Everything from the first line down to the line containing "return tagged(ob, label, category, group, kind)" is to be retyped exactly, both ends included, with pictures left out.

--- start of Dataset section ---

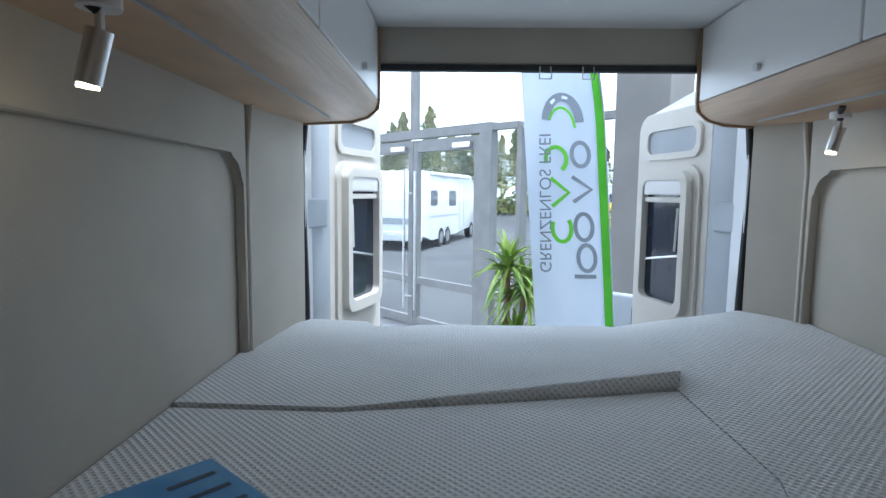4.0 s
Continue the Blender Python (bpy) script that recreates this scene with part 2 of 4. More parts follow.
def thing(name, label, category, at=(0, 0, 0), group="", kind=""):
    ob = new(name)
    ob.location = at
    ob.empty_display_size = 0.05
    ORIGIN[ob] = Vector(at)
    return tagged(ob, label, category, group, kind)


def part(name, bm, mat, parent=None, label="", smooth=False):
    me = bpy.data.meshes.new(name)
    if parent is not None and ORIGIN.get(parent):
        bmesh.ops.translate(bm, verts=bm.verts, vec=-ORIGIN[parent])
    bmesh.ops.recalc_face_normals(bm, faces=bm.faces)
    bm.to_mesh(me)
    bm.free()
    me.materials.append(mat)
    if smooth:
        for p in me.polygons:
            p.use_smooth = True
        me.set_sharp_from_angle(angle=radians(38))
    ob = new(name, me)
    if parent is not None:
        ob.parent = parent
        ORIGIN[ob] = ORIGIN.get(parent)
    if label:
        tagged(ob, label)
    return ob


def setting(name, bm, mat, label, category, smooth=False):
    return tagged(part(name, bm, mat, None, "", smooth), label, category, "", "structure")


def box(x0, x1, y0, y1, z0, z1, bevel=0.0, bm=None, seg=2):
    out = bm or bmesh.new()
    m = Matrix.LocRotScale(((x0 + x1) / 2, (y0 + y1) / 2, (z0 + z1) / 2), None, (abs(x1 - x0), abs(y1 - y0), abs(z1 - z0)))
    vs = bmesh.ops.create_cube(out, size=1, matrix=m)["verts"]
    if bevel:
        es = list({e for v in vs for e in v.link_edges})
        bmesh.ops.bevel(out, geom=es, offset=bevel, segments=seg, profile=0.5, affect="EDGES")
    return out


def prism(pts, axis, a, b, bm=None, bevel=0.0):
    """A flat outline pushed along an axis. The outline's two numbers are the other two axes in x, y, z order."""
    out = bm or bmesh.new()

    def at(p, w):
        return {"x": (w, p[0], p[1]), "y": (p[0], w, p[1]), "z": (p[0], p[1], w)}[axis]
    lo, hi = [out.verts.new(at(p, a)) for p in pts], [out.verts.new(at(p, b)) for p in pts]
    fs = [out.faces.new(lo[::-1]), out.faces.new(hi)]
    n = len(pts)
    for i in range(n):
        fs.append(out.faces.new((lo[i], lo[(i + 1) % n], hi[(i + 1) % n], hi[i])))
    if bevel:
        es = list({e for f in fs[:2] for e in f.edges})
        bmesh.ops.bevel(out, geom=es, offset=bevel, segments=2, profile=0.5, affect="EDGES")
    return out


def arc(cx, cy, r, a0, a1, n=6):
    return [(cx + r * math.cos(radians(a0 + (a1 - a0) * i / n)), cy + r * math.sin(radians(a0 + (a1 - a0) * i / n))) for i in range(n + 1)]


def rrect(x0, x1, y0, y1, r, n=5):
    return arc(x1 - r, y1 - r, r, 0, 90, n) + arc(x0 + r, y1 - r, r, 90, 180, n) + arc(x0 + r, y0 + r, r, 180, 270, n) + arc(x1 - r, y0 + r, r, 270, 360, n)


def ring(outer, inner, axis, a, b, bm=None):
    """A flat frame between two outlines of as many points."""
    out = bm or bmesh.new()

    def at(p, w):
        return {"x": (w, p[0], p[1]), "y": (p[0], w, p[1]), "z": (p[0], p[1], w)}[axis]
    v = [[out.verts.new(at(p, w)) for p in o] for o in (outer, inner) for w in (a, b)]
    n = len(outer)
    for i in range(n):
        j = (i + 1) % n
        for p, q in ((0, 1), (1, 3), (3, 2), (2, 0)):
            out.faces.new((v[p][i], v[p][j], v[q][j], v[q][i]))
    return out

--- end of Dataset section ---

Task solution ▸
4.0 s
Continue the Blender Python (bpy) script that recreates this scene with part 2 of 4. More parts follow.
def thing(name, label, category, at=(0, 0, 0), group="", kind=""):
    ob = new(name)
    ob.location = at
    ob.empty_display_size = 0.05
    ORIGIN[ob] = Vector(at)
    return tagged(ob, label, category, group, kind)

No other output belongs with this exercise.